__Data excerpt__:
━━━━━━━━━━━━━━━━

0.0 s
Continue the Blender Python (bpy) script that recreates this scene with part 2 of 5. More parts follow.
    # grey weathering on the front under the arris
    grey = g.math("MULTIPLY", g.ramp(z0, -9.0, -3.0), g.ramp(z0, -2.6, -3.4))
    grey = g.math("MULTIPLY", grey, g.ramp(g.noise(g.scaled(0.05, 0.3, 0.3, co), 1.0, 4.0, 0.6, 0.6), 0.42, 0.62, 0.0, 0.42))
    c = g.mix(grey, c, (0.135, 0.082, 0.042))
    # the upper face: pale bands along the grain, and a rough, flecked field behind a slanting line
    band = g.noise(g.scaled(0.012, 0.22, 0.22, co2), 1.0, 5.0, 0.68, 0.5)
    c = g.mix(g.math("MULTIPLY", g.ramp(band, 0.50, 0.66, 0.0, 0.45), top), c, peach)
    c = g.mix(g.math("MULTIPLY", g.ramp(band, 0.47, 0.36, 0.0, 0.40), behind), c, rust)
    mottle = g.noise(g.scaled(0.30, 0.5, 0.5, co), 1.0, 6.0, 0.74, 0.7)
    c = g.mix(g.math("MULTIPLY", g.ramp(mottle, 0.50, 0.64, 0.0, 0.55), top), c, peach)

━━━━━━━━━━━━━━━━

__Your instructions__: Give back, exactly as written, the lines from the one with "Continue the Blender" to the last line.

__Solution for this problem__:
Continue the Blender Python (bpy) script that recreates this scene with part 2 of 5. More parts follow.
    # grey weathering on the front under the arris
    grey = g.math("MULTIPLY", g.ramp(z0, -9.0, -3.0), g.ramp(z0, -2.6, -3.4))
    grey = g.math("MULTIPLY", grey, g.ramp(g.noise(g.scaled(0.05, 0.3, 0.3, co), 1.0, 4.0, 0.6, 0.6), 0.42, 0.62, 0.0, 0.42))
    c = g.mix(grey, c, (0.135, 0.082, 0.042))
    # the upper face: pale bands along the grain, and a rough, flecked field behind a slanting line
    band = g.noise(g.scaled(0.012, 0.22, 0.22, co2), 1.0, 5.0, 0.68, 0.5)
    c = g.mix(g.math("MULTIPLY", g.ramp(band, 0.50, 0.66, 0.0, 0.45), top), c, peach)
    c = g.mix(g.math("MULTIPLY", g.ramp(band, 0.47, 0.36, 0.0, 0.40), behind), c, rust)
    mottle = g.noise(g.scaled(0.30, 0.5, 0.5, co), 1.0, 6.0, 0.74, 0.7)
    c = g.mix(g.math("MULTIPLY", g.ramp(mottle, 0.50, 0.64, 0.0, 0.55), top), c, peach)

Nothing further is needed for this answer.